Friday, January 11, 2008

Vegas

This week I was in Las Vegas for the Consumer Electronics Show. This is the week Vegas is inundated with thousands of nerds showing products ranging from a living room lamp with a built in speaker to an R2D2 robot with a built-in projection TV so you can have it go from room to room beaming HDTV on your walls to impress your geeky friends.

This week Vegas also hosts the Adult Video conference. Coincidence? I think not. Not only does CES attract a large number of their target audience, it contains all the technology to record, distribute and watch skin flicks in increasingly life like detail and size.

The crowd pleasers on the floor are always the big TV's. This year everybody was showing TV's so large you actually have to stand in your neighbor's living room to watch them properly.

The TV's are so large watching them is like looking through a pane of glass at real life (only better). The people are "life size". I'm sure this conjures up interesting use cases for the nerds and sex people alike.

Speaking of sex, my company put us up at the Wynn hotel which is the sexiest place I have ever stayed in the world (and I have flown over a half million air miles, so I have seen some things).

The Wynn hotel is the masterpiece of Steve Wynn (good thing he wasn't born as Bob Lose... rimshot). At the Wynn, even the ugly people are attractive. This appears to be thanks to, at least in part, the extraordinary amounts of money they possess. Money, it seems, they can not wait to rid themselves of at the $25 minimum-and-up tables.

The only unattractive people allowed to roam the Wynn are the engineers in town for CES. These nerds are happy to go against convention and look bad; putting more value in brains than looks. They put the "glee" in ugly. God bless them.

Anyway, getting back to "sex", this seems to be a sensitive subject in our puritanical country (and especially the Bible banging 'hood in which I live). It seems people around here are either rebelling against their natural "evil" impulses or rebelling too hard against the forces of "good". I eschew both views.

As I exit the elevators at the Wynn to get my morning $4 cup of coffee, I pass a young Hispanic woman putting new roses in the huge vases standing at the doors. She delicately arranges dozens of brilliant red roses with heads as large as my two year old daughter's. As I pause to admire this, a smartly dressed black woman exits from the elevator sporting a tight spherical afro large enough to obscure the rose bunches as she struts by. Sexy. Not my "thing" perhaps, but sexy nonetheless.

I walk by the roulette table and hear the croupier plead with the lone elderly gentleman at the table, light blue sansabelt trousers sagging slightly as he bends arthritically to lean on the rail, "Sir, it is 7AM and your flight is at 9:30, you really have to leave now!". The man nervously waves him off and places another bet. Not sexy.
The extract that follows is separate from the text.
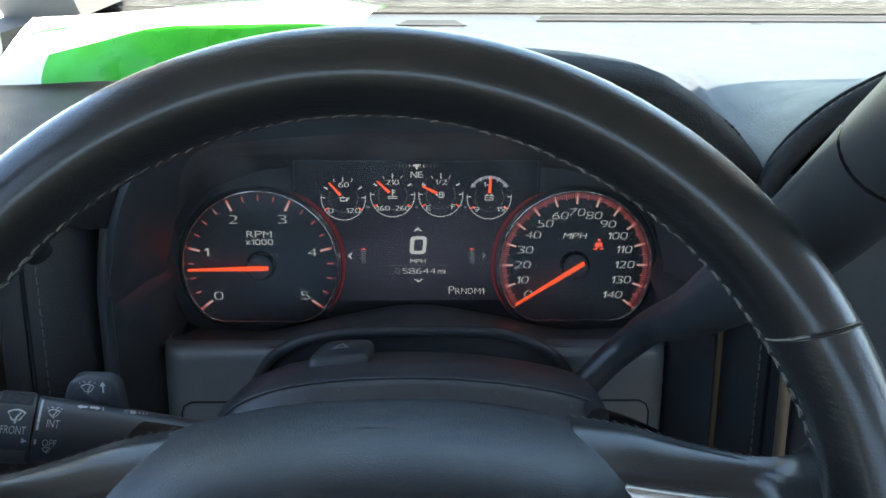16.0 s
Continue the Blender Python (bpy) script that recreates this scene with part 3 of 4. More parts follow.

Later, as I was buying chips to put inside thank-you cards for my team (since most of us were there for the show I called a meeting for all day Thursday) I dropped a $5 bill on the floor. A guy had just walked up beside me at the counter and was greeted by the cashier with "Hey there again, I see you have chips this time". He noticed me retrieving my grounded cash and said, "In Vegas, people don't bend down for a $5 bill, man." I look at his slicked back black hair, nicotine stained teeth showing through his easy smirk and replied, "I'm not from Vegas" He nodded sardonically, "You're lucky, man... you're lucky."

Now I am back in Chicago, just arrived late this afternoon. I picked up my kids for the weekend and my son wanted to go to CiCi's pizza. This is a pizza buffet right next to my apartment complex. The pizza is shitty and the atmosphere is depressing, but my son subsists solely on plain Asiago cheese bagels and thin crust cheese pizza so my options are somewhat limited. CiCi's has his favorite kind of pie which is marinara (he doesn't like pizza sauce. Seriously).

The clientele at CiCi's pizza primarily consists of large families. And I mean large in a number of dimensions. The dress code calls for sweat pants and stretchy shirts, the non-athletic kind.

CiCi's pizza is the antithesis of sexy.

I'm signing off now and booking my tickets and Wynn reservations to return to Vegas with my Love immediately.



A view of the Strip from my room:

A sample of the decor at the Wynn:

1 comments:

Bettie K. said...

You can only go back to The Wynn if you and your love have "pics" in your afro's....

I can't believe your make the transition from the Wynn to CiCi's pizza; you are a true inspiration.

And if you drop a $5 bill at my house, it becomes mine...house rules.